WRITTEN TASK
Only the lines from the one holding "keys = carried.animation_data" through the one holding "scene.view_settings.keyframe_insert(path, frame=frame(t))" are to be retyped, exactly as they appear, with both boundary lines included.

PROVIDED INFORMATION
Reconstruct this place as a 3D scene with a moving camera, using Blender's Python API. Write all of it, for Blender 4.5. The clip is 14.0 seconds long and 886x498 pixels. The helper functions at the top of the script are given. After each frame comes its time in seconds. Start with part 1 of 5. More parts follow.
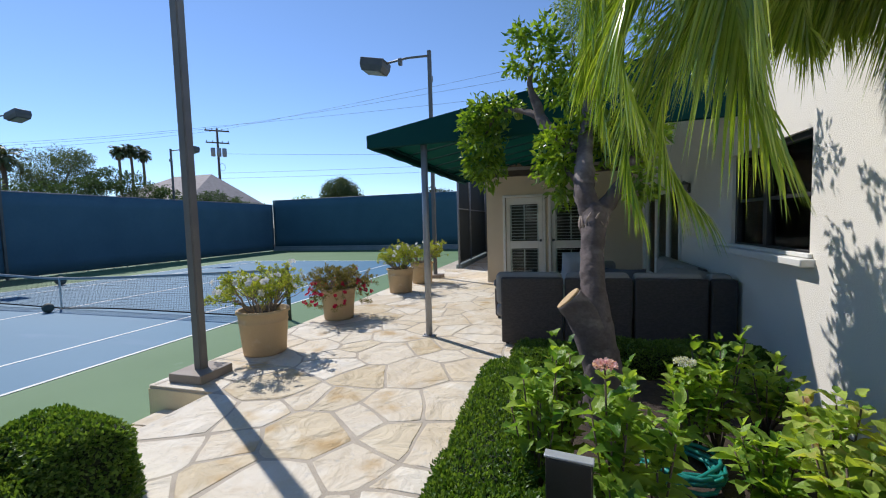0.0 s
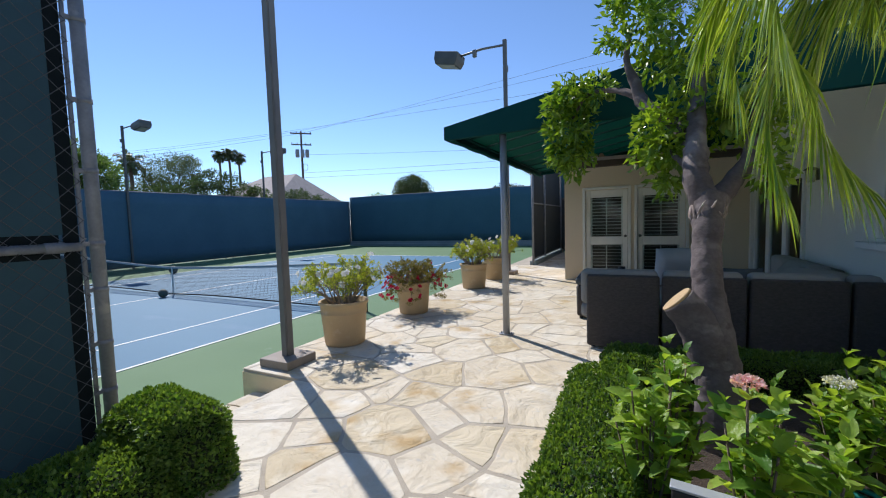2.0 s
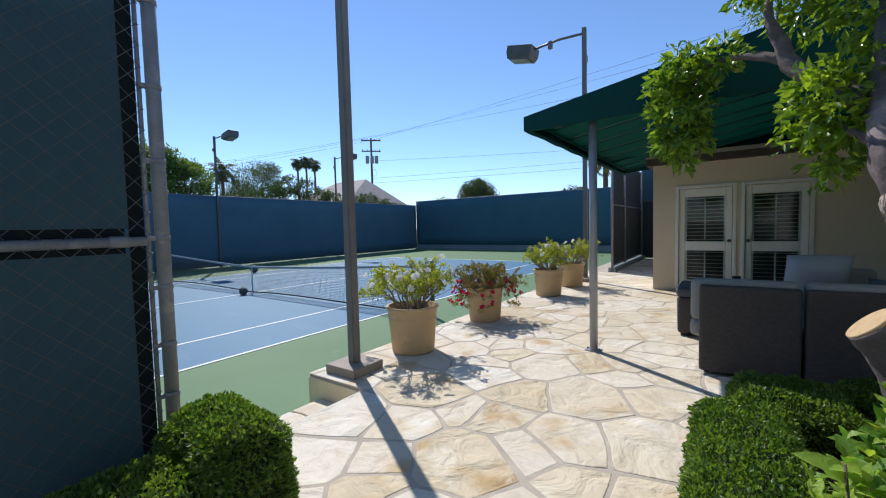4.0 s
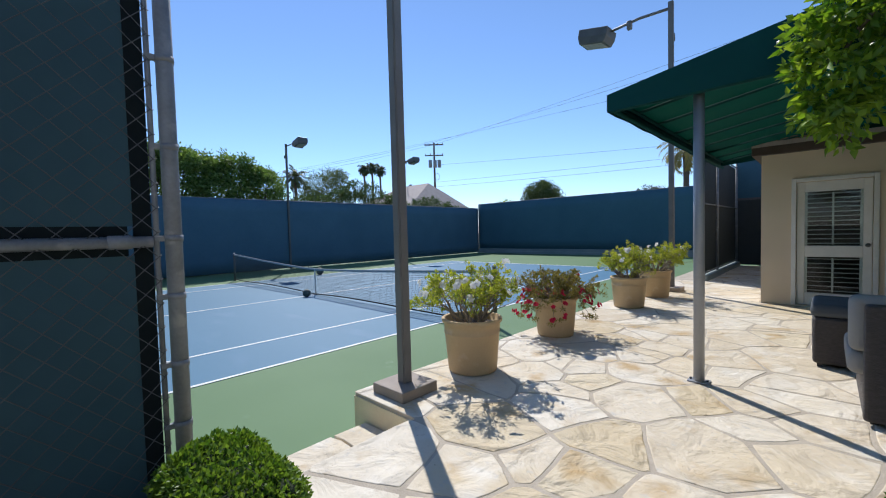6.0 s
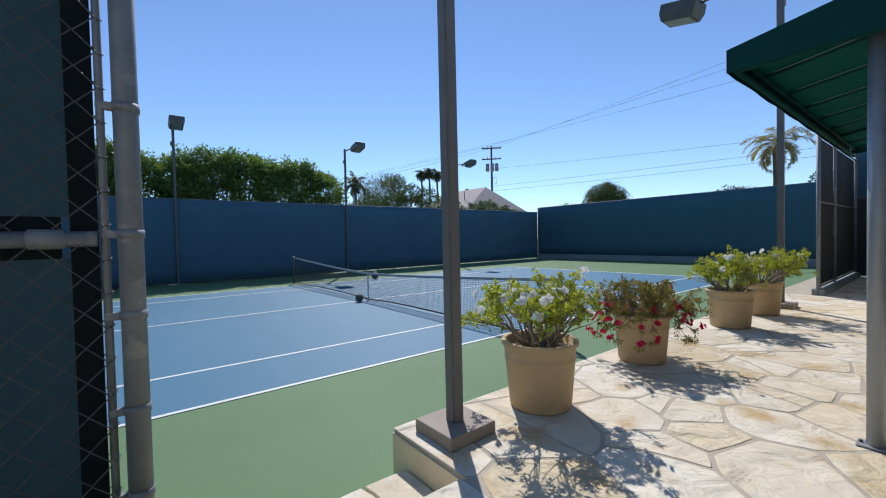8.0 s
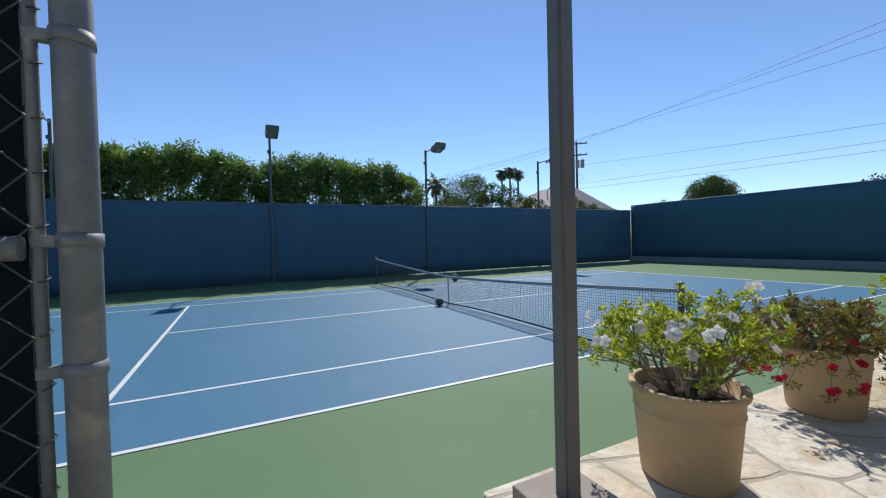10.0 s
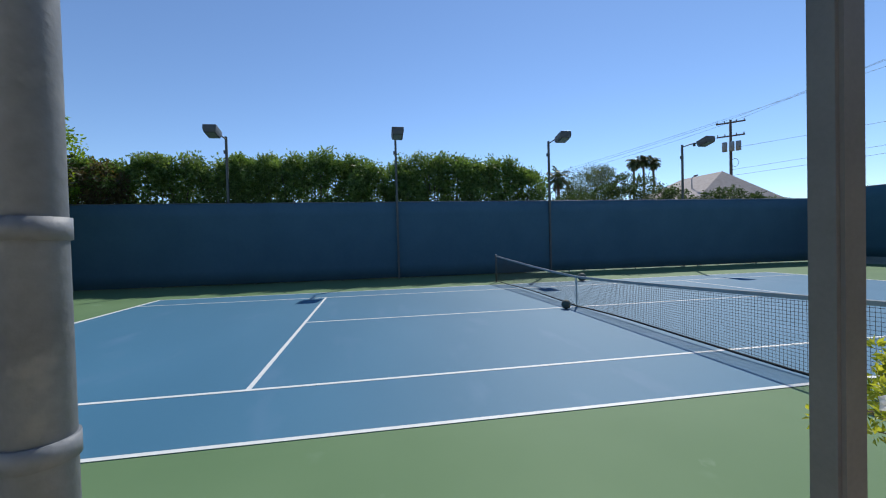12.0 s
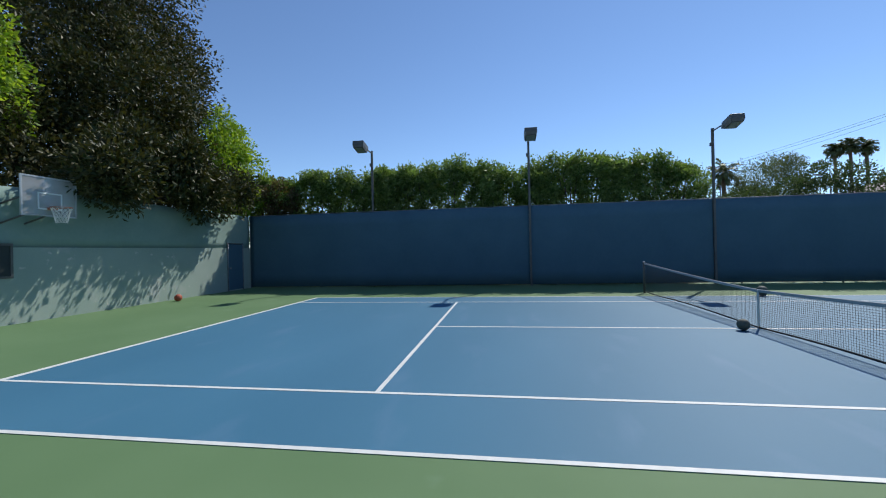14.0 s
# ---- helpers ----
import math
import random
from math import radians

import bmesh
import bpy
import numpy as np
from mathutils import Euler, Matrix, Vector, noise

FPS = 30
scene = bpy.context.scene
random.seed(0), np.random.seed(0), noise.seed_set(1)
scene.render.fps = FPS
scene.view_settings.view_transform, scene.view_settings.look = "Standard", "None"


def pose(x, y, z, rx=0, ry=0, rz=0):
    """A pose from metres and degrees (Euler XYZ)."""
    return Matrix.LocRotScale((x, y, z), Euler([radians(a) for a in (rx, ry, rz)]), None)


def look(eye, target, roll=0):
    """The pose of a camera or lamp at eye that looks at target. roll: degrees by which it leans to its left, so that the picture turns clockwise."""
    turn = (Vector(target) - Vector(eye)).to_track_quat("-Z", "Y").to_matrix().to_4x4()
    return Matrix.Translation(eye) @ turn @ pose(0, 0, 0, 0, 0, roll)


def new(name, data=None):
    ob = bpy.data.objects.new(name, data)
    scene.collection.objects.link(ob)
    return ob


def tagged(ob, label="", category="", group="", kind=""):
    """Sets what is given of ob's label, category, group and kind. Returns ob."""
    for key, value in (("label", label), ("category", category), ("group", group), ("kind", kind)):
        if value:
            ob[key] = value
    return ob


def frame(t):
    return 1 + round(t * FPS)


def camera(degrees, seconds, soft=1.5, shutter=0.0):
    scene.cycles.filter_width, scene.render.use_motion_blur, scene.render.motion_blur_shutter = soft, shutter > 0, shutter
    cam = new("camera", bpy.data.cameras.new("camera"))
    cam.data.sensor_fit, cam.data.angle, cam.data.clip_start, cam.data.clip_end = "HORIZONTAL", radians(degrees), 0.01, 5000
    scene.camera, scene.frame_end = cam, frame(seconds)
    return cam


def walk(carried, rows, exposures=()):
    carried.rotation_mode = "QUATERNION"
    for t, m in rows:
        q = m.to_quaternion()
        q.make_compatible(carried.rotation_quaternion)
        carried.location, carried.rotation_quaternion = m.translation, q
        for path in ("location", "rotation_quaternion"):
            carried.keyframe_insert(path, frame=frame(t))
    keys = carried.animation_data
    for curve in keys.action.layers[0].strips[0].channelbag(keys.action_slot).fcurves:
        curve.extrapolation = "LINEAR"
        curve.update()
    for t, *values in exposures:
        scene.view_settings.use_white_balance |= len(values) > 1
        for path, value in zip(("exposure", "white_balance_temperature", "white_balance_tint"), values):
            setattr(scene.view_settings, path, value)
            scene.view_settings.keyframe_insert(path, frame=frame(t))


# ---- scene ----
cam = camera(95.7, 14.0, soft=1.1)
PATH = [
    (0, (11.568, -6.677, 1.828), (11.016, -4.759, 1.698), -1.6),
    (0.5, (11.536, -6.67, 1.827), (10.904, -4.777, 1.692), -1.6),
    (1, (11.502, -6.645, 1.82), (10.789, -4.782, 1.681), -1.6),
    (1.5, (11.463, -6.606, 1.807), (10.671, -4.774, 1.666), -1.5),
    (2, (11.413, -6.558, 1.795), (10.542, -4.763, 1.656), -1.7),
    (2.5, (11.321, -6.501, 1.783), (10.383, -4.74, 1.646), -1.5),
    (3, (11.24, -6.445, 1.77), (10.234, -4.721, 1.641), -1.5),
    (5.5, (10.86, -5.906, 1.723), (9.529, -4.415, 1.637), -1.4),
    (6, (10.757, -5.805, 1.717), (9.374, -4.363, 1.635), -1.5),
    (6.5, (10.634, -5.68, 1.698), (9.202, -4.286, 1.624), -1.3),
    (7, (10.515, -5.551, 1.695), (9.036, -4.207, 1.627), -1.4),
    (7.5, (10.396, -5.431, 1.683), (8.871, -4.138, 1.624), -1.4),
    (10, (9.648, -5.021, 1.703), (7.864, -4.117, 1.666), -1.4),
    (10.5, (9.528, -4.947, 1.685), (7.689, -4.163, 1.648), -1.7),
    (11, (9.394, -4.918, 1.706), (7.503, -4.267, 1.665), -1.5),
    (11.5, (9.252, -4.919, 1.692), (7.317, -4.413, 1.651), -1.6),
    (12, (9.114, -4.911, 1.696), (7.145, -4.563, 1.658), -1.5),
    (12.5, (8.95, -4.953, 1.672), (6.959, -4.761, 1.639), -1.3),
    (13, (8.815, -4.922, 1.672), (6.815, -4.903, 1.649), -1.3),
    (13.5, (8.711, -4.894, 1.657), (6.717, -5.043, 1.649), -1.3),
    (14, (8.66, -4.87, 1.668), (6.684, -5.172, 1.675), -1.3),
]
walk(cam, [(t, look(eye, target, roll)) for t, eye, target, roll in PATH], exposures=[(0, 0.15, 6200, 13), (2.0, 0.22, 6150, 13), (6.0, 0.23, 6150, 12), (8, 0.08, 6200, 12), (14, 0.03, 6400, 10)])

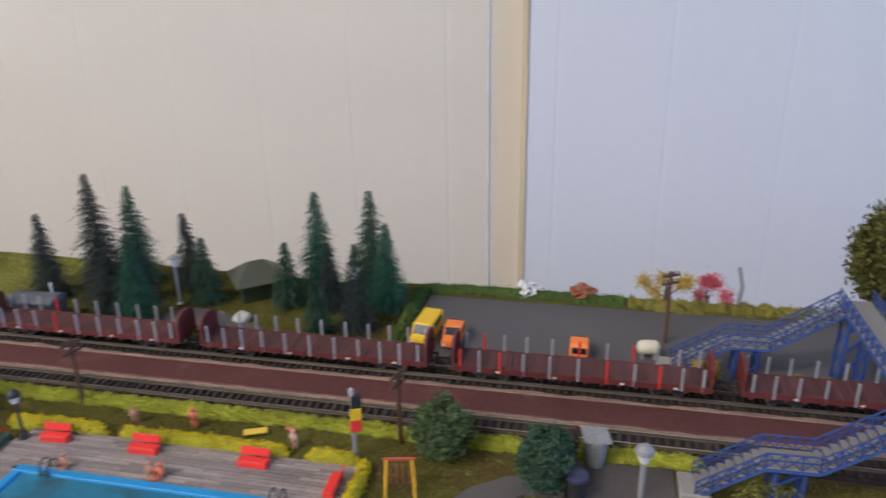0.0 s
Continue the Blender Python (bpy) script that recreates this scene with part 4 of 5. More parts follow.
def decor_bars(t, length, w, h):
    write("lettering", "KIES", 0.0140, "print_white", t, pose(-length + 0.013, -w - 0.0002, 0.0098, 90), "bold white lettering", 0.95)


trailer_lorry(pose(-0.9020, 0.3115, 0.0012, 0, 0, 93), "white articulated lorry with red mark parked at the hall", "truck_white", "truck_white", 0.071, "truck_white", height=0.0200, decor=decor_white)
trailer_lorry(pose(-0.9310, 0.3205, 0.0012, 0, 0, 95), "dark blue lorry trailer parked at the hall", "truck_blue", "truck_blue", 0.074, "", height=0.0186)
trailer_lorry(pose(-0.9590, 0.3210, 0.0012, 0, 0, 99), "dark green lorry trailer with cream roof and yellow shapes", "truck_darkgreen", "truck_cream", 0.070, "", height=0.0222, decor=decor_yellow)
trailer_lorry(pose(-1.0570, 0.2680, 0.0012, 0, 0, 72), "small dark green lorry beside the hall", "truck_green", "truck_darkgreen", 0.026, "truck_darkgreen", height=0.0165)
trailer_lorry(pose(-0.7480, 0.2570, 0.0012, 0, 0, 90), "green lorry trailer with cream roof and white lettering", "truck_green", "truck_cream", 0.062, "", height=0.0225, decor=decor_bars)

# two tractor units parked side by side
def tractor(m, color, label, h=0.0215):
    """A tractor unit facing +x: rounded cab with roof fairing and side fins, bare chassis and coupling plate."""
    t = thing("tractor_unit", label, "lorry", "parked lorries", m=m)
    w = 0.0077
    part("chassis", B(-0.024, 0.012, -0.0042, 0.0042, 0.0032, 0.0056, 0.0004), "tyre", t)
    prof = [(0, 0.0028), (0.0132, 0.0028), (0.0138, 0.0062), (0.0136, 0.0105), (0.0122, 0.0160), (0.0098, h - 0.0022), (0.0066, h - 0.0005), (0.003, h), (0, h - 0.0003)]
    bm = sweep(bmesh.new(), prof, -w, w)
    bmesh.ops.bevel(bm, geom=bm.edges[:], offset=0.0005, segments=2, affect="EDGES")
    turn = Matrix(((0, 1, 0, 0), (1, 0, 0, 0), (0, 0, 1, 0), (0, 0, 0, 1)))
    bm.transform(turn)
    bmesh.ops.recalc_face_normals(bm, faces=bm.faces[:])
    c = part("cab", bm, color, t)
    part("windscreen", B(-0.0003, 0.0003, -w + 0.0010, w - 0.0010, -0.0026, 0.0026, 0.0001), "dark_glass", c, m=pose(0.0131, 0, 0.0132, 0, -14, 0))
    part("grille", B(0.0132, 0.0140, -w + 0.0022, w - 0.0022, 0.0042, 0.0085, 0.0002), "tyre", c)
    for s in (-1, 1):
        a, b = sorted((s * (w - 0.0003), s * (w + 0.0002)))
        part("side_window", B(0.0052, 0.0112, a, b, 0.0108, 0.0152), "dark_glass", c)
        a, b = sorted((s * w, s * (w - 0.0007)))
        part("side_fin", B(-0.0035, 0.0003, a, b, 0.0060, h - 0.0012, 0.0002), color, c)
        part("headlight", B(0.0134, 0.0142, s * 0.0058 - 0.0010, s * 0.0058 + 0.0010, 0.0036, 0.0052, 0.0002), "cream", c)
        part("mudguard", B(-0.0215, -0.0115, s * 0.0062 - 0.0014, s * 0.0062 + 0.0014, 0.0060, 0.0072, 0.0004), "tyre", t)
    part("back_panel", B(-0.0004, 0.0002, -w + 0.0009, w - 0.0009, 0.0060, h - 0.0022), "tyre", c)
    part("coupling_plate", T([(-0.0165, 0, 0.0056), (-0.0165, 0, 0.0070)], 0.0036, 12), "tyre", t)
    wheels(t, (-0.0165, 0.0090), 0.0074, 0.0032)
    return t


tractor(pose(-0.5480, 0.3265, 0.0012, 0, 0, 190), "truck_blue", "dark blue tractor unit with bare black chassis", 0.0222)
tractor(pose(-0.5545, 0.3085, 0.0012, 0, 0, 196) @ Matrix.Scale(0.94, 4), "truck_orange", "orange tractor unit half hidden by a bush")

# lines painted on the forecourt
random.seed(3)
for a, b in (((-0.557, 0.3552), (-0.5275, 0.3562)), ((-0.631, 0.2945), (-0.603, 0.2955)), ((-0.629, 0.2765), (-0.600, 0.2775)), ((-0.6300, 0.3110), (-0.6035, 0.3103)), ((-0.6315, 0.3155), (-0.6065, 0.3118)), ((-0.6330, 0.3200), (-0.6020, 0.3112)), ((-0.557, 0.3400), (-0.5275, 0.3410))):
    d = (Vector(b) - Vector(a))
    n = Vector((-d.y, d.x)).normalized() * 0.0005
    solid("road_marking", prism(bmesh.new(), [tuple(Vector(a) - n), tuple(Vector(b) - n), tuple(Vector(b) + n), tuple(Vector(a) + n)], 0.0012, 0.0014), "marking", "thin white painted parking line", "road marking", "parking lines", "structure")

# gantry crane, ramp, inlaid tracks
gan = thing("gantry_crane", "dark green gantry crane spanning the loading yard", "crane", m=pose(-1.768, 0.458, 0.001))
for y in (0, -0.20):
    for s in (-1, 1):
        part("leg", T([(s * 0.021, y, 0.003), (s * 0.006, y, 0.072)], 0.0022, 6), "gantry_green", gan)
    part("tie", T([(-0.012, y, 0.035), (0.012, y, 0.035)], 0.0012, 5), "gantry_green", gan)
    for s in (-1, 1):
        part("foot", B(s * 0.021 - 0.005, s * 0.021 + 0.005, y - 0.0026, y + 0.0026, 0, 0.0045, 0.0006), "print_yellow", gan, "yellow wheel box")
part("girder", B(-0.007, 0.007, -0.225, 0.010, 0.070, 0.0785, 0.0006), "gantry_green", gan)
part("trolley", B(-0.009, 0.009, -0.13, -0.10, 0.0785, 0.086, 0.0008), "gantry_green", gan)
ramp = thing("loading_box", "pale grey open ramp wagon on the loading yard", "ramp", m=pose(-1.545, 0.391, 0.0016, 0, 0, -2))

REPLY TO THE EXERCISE
    keys = carried.animation_data
    for curve in keys.action.layers[0].strips[0].channelbag(keys.action_slot).fcurves:
        curve.extrapolation = "LINEAR"
        curve.update()
    for t, *values in exposures:
        scene.view_settings.use_white_balance |= len(values) > 1
        for path, value in zip(("exposure", "white_balance_temperature", "white_balance_tint"), values):
            setattr(scene.view_settings, path, value)
            scene.view_settings.keyframe_insert(path, frame=frame(t))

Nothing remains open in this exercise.